J’écris pour toi
Toi que je ne connais pas, toi à qui je destine mes mots afin de te faire rire, sourire ou pleurer. Toi qui n’existes peut-être même pas, mais que je modèle telle une sculpture pour ensuite doucement te cacher derrière les pages froissées de mes romans. J’écris pour toi qui ne lis plus, parce qu’aujourd’hui les livres ne servent souvent qu’à décorer, à être mis dans une bibliothèque pour faire semblant.
J’écris pour vous, qui n’êtes que vous, un mythe, une légende, un nom peut-être, mon inspiration.
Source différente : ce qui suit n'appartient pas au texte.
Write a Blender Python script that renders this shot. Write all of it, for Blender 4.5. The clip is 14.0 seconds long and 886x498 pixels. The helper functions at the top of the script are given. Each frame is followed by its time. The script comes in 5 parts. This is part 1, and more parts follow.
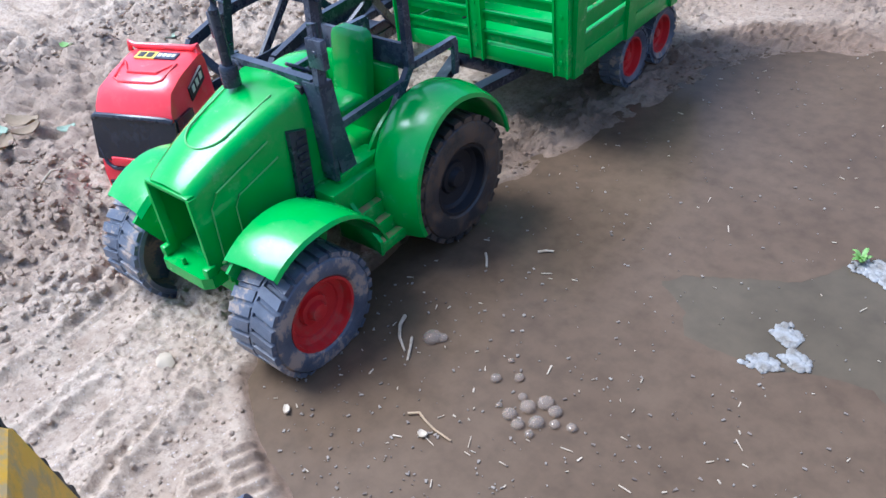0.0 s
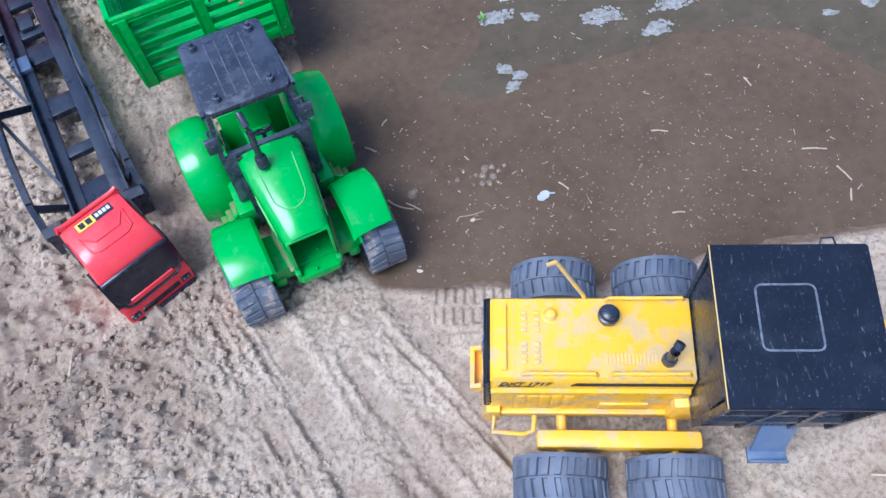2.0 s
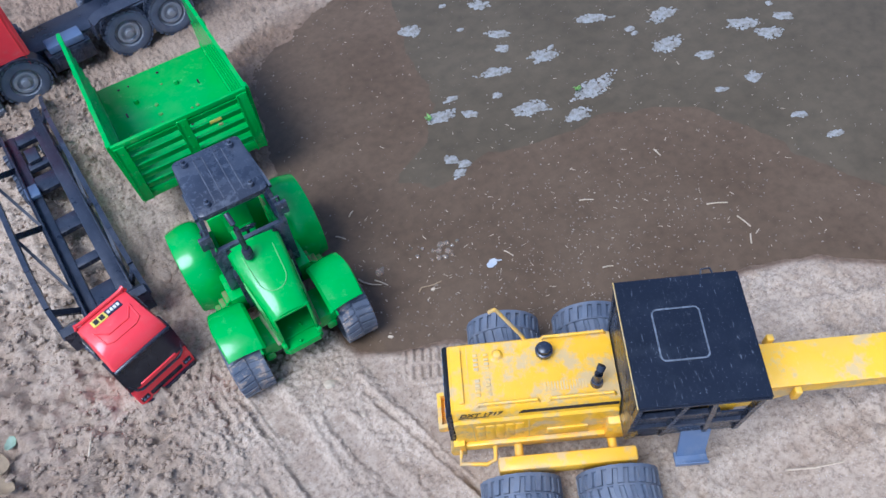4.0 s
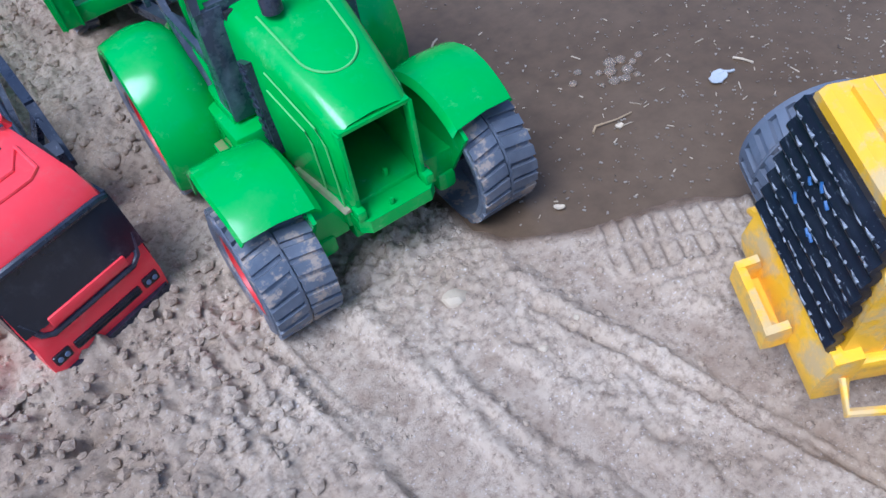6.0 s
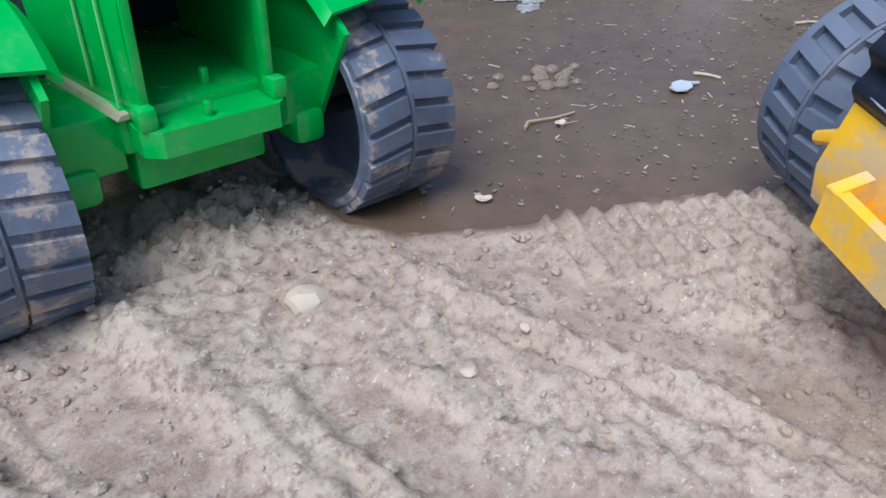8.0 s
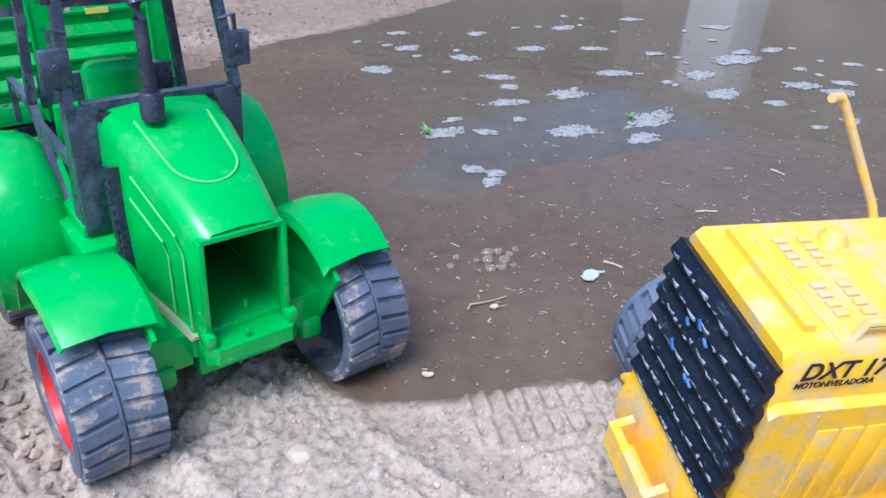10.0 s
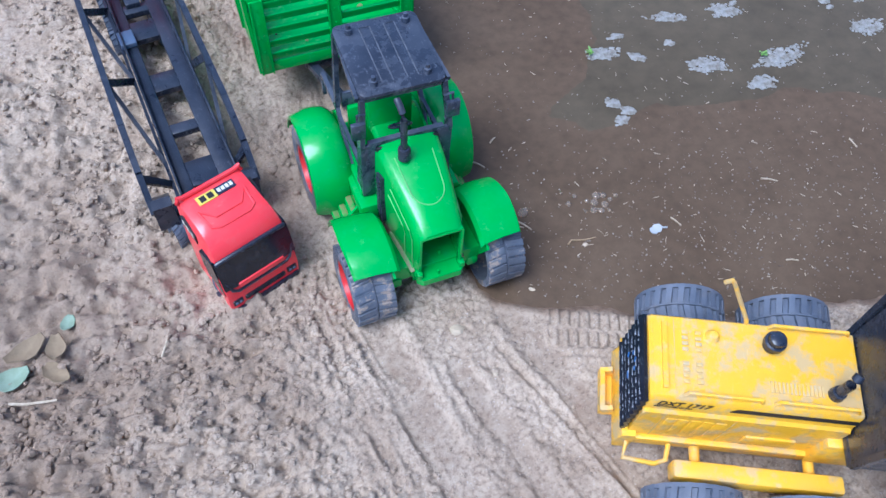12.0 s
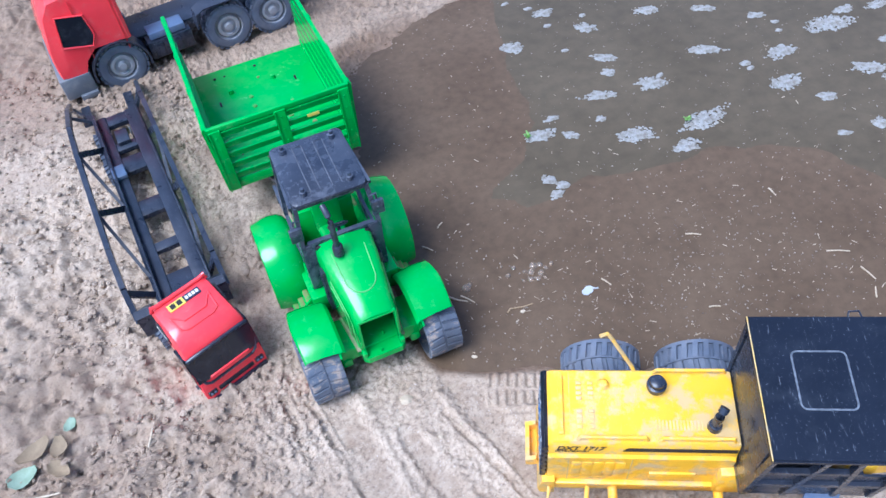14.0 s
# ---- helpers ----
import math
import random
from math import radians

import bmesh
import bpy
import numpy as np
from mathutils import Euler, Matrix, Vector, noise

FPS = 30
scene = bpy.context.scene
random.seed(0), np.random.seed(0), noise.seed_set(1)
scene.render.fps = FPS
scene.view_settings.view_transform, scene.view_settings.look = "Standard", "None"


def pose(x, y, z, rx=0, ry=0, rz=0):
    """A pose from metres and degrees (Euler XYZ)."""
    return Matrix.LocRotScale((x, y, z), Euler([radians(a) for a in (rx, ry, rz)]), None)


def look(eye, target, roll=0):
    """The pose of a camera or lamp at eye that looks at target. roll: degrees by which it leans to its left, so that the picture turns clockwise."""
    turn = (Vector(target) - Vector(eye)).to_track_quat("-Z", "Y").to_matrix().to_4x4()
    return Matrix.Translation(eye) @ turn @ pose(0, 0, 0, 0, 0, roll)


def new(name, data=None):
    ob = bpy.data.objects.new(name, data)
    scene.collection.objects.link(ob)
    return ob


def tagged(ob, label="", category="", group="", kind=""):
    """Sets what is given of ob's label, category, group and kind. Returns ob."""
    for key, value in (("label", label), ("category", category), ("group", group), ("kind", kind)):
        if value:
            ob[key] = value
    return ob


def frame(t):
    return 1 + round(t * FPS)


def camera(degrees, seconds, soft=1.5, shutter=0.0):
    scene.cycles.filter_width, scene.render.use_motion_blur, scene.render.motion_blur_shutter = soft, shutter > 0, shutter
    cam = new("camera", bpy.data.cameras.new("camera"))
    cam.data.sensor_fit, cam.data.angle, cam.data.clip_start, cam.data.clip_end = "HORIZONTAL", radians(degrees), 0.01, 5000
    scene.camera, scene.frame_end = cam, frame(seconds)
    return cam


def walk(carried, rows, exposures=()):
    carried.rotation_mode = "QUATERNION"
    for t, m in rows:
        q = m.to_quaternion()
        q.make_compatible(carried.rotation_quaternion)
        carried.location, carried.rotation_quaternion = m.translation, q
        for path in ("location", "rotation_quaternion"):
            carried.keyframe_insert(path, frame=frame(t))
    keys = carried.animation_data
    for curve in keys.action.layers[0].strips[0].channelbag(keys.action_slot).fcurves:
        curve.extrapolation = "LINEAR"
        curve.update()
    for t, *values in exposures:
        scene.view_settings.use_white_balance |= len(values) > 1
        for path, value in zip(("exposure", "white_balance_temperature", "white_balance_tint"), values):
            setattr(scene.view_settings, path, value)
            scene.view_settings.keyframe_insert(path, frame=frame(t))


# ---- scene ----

Peu importe au fond pour qui j’écris, je ne le sais même pas moi-même, ce n’est pas très important au fond, seuls mes mots le sont, le plaisir que je prends à leur donner vie, l’évasion de quitter la réalité pour me fondre dans cet univers complètement déjanté, le fantasque, le rêve, l’imaginaire. Je noircis des mots pour laisser une infime trace dans le sillon de la nuit .
Je n’écris pas pour que tu m’applaudisses, pour que tu inventes une analyse de mes romans qui n’existe pas, pour m’offrir un prix auquel je ne crois pas. Ce monde-là n’est pas pour moi. J’y ai cru un moment, tu connais ma naïveté à toujours croire que l’autre ne ment pas, aujourd’hui, c’est fini. J’ai perdu mes illusions, pas ma passion.
Des pages de manuscrits s’entassent dans l’ombre, peu importe qui les lira, qui les publiera, elles seront toujours écrites pour toi, et rien que toi, toi qui jamais ne le sauras, toi à qui je ne le dirais pas, toi qui n’es pas, car mieux vaut croire en des rêves de gosses que de construire des châteaux sable qui s’effondrent. Mes mots sont coulés dans du ciment, et rien ne pourra les effacer. Parce que j’écris pour toi, mon lecteur inconnu, j’écris comme le font les enfants avec cet espoir au fond du coeur, que tu me lises juste, que tu fasses corps avec mes lignes, j’écris pour déterrer dans les sables mouvants les derniers espoirs de mes rêves d’enfant.